▸ DATASET SECTION
▬▬▬▬▬▬▬▬▬▬

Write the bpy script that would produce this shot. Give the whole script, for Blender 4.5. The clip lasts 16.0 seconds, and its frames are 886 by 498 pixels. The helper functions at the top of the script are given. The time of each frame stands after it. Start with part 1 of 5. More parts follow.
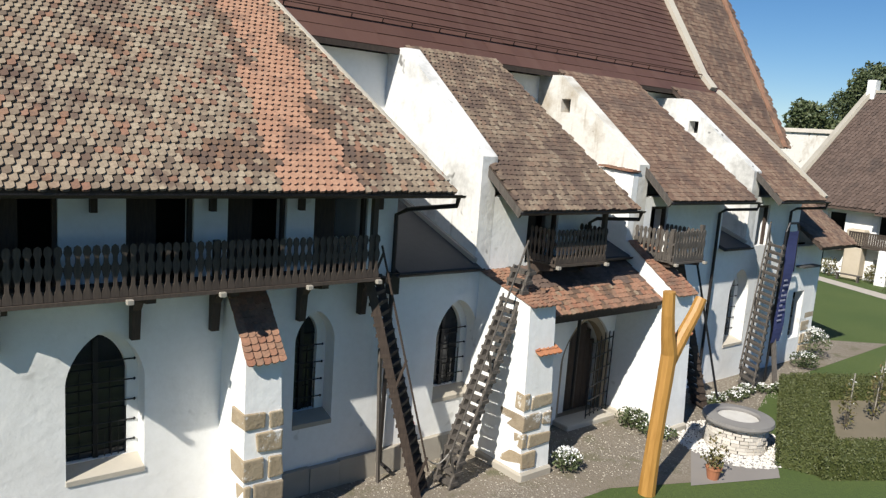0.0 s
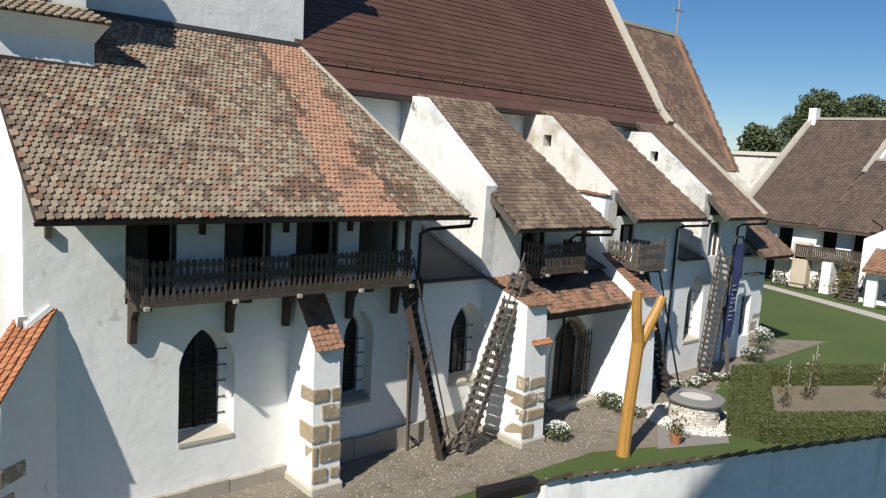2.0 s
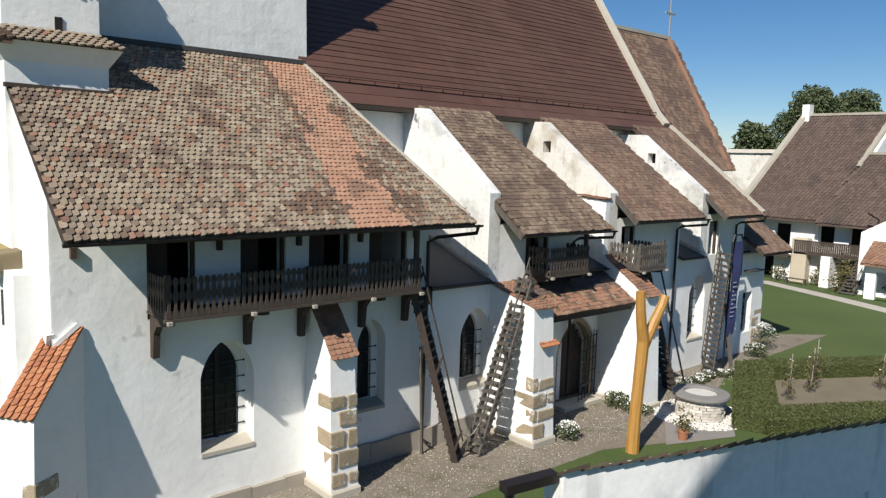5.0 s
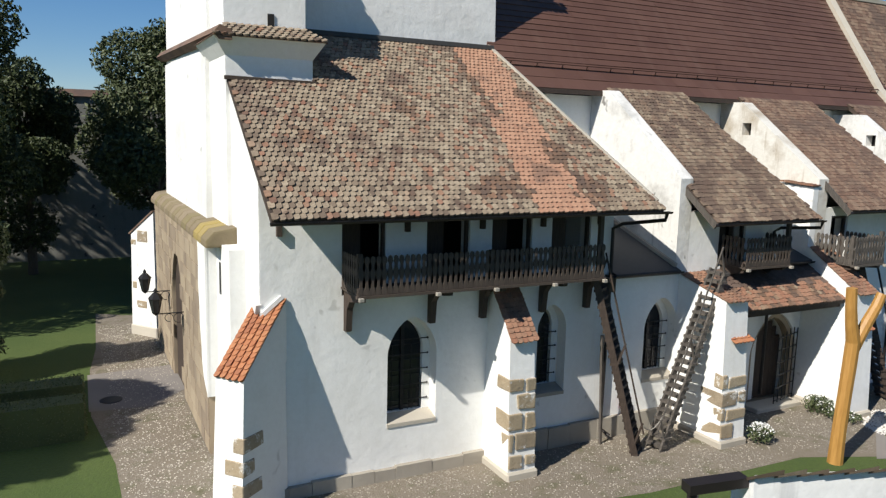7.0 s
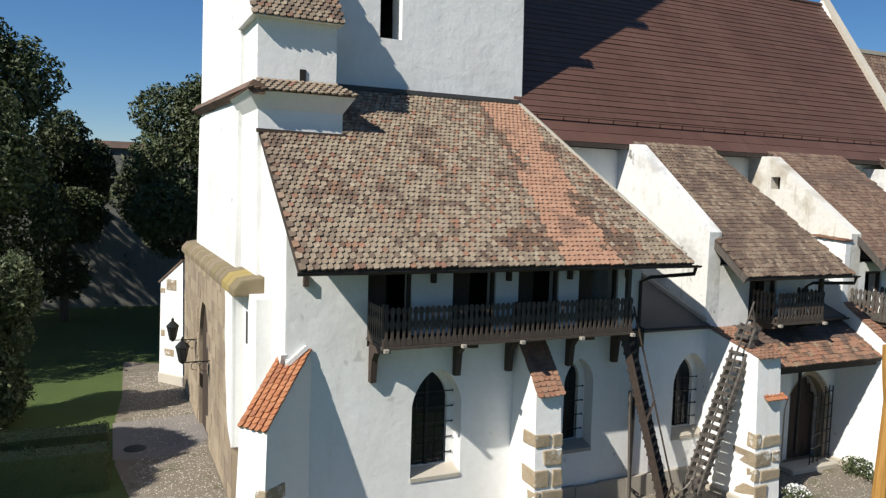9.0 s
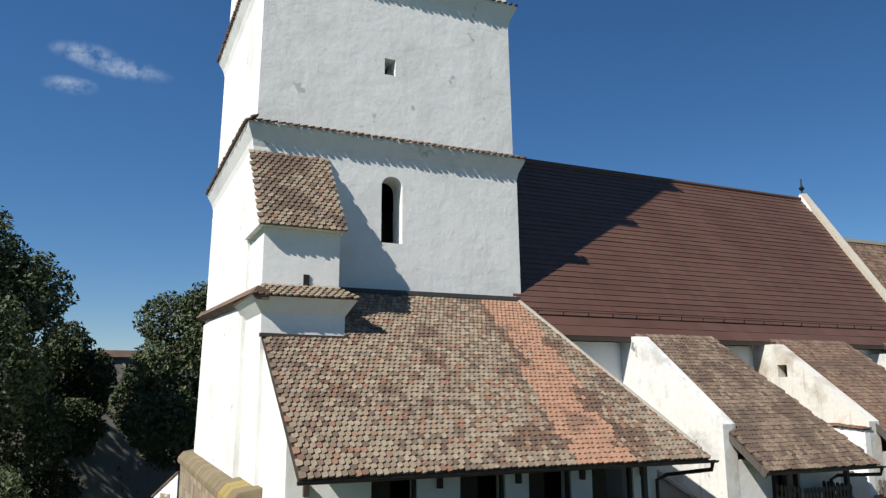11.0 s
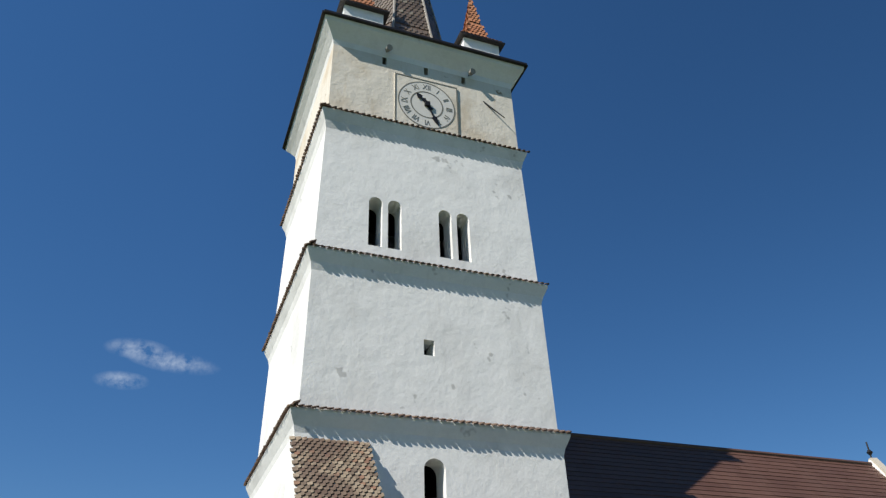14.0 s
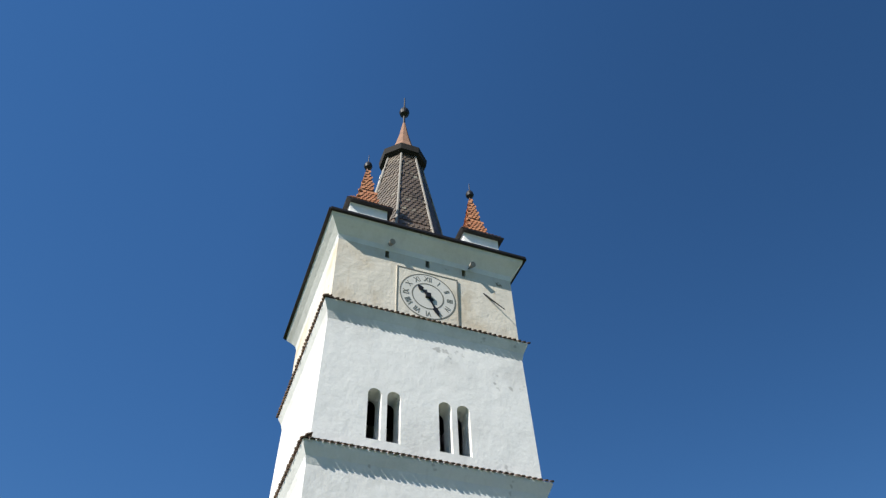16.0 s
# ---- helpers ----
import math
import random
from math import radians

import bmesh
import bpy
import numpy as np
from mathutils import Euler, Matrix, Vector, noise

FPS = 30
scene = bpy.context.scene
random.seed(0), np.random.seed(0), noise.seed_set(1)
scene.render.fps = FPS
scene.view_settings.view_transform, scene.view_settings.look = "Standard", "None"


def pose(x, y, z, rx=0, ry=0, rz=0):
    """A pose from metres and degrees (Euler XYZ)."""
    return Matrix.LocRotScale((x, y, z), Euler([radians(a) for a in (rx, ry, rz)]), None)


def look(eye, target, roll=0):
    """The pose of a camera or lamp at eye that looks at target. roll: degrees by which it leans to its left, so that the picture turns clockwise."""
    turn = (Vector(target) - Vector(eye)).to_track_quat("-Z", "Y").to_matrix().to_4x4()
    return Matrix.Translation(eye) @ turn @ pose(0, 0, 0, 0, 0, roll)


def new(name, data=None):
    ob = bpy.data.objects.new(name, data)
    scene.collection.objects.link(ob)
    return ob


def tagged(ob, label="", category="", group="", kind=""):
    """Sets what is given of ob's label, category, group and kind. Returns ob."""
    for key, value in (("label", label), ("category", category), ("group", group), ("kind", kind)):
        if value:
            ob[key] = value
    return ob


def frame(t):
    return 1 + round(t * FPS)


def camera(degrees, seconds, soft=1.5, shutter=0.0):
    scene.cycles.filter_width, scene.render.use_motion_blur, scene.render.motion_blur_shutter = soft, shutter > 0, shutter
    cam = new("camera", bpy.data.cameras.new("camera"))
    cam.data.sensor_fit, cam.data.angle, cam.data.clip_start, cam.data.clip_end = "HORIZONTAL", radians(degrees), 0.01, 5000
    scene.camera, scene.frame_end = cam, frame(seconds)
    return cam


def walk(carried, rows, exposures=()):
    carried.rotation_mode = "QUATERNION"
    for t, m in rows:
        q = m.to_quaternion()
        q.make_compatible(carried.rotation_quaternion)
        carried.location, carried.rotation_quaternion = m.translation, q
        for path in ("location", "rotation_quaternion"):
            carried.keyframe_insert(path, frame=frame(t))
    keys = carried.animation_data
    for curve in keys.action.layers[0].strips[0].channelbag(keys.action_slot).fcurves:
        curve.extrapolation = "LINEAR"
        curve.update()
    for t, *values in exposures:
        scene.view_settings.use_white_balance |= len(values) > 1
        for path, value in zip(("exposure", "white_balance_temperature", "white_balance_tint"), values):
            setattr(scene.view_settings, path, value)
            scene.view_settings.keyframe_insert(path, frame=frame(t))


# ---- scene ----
cam = camera(61.7, 16.0, soft=1.3)
walk(cam, [
    (0, pose(4.363, 2.866, 8.550, 80.81, -4.10, -37.94)),
    (0.5, pose(3.117, 1.843, 8.736, 80.82, -4.32, -39.43)),
    (1, pose(1.925, 1.031, 8.841, 81.27, -3.58, -40.70)),
    (1.5, pose(0.800, 0.400, 8.872, 82.33, -3.89, -40.73)),
    (2, pose(0.573, 0.289, 8.897, 82.57, -3.60, -40.49)),
    (2.5, pose(0.376, 0.188, 8.930, 82.76, -3.74, -40.87)),
    (3, pose(0.000, 0.000, 9.000, 82.97, -3.47, -41.52)),
    (5.3, pose(0.000, 0.000, 9.000, 83.09, -1.07, -40.17)),
    (5.5, pose(0.000, 0.000, 9.000, 83.02, -0.92, -38.89)),
    (6, pose(0.000, 0.000, 9.000, 82.99, -0.50, -35.82)),
    (6.5, pose(0.000, 0.000, 9.000, 82.88, -0.92, -31.89)),
    (7, pose(0.000, 0.000, 9.000, 81.49, -1.40, -26.66)),
    (7.5, pose(0.000, 0.000, 9.000, 81.11, -1.24, -24.04)),
    (8, pose(0.000, 0.000, 9.000, 81.32, -1.60, -24.09)),
    (8.5, pose(0.000, 0.000, 9.000, 82.77, -1.80, -24.16)),
    (9, pose(0.000, 0.000, 9.000, 85.41, -1.72, -24.60)),
    (9.2, pose(0.000, 0.000, 9.000, 87.17, -1.63, -24.85)),
    (11.3, pose(0.000, 0.000, 9.000, 102.58, 0.34, -24.18)),
    (11.5, pose(0.000, 0.000, 9.000, 103.86, 0.58, -23.98)),
    (12, pose(0.000, 0.000, 9.000, 107.54, 0.98, -23.40)),
    (12.5, pose(0.000, 0.000, 9.000, 111.28, 1.16, -22.62)),
    (13, pose(0.000, 0.000, 9.000, 114.91, 1.85, -21.83)),
    (13.5, pose(0.000, 0.000, 9.000, 118.14, 1.88, -21.06)),
    (14, pose(0.000, 0.000, 9.000, 121.95, 1.52, -20.51)),
    (14.5, pose(0.000, 0.000, 9.000, 125.64, 0.96, -20.63)),
    (15, pose(0.000, 0.000, 9.000, 129.23, 0.67, -20.52)),
    (15.5, pose(0.000, 0.000, 9.000, 132.76, 0.69, -20.51)),
    (16, pose(0.000, 0.000, 9.000, 136.60, 1.26, -20.67)),
], exposures=[(0, 0.60), (1.5, 0.48), (9.2, 0.48), (11.5, 0.45), (14.5, 0.46), (15.5, 0.58), (16, 0.72)])

# ---- light ----
SUN_WAY = Vector((2.6, 1.0, -2.5)).normalized()
sun_el = math.asin(-SUN_WAY.z)
sun_az = math.atan2(-SUN_WAY.x, -SUN_WAY.y)
world = bpy.data.worlds.new("sky")
scene.world = world
world.use_nodes = True
wn = world.node_tree.nodes
sky = wn.new("ShaderNodeTexSky")
sky.sky_type = 'NISHITA'
sky.sun_disc = False
sky.sun_elevation = sun_el
sky.sun_rotation = sun_az
sky.altitude = 600
sky.air_density = 1.0
sky.dust_density = 0.0
sky.ozone_density = 4.0
wn["Background"].inputs[1].default_value = 0.084
hue = wn.new("ShaderNodeHueSaturation")
hue.inputs["Saturation"].default_value = 1.22
world.node_tree.links.new(sky.outputs[0], hue.inputs["Color"])
even = wn.new("ShaderNodeMix")
even.data_type = 'RGBA'
even.inputs[0].default_value = 0.35
even.inputs[7].default_value = (0.34, 0.96, 2.6, 1)
world.node_tree.links.new(hue.outputs[0], even.inputs[6])
# the sky deepens high up, away from the sun
aim = wn.new("ShaderNodeTexCoord")
axes = wn.new("ShaderNodeSeparateXYZ")
world.node_tree.links.new(aim.outputs["Generated"], axes.inputs[0])
deep = wn.new("ShaderNodeMath")
deep.operation = 'MULTIPLY'
world.node_tree.links.new(axes.outputs["X"], deep.inputs[0])
world.node_tree.links.new(axes.outputs["Z"], deep.inputs[1])
fade = wn.new("ShaderNodeMapRange")
fade.inputs["From Max"].default_value = 0.5
fade.inputs["To Min"].default_value = 1.0
fade.inputs["To Max"].default_value = 0.70
world.node_tree.links.new(deep.outputs[0], fade.inputs["Value"])
tone = wn.new("ShaderNodeVectorMath")
tone.operation = 'SCALE'
world.node_tree.links.new(even.outputs[2], tone.inputs[0])
world.node_tree.links.new(fade.outputs[0], tone.inputs["Scale"])
world.node_tree.links.new(tone.outputs[0], wn["Background"].inputs[0])
sun = new("sun", bpy.data.lights.new("sun", 'SUN'))
sun.data.energy = 4.6
sun.data.angle = radians(0.53)
sun.data.color = (1.0, 0.95, 0.86)
sun.matrix_world = look((-40, -20, 60), tuple(Vector((-40, -20, 60)) + SUN_WAY))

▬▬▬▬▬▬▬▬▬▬

▸ STATED PROBLEM
For each line above that contains the word "group", copy that line.

▸ THE OUTPUT
def tagged(ob, label="", category="", group="", kind=""):
    """Sets what is given of ob's label, category, group and kind. Returns ob."""
    for key, value in (("label", label), ("category", category), ("group", group), ("kind", kind)):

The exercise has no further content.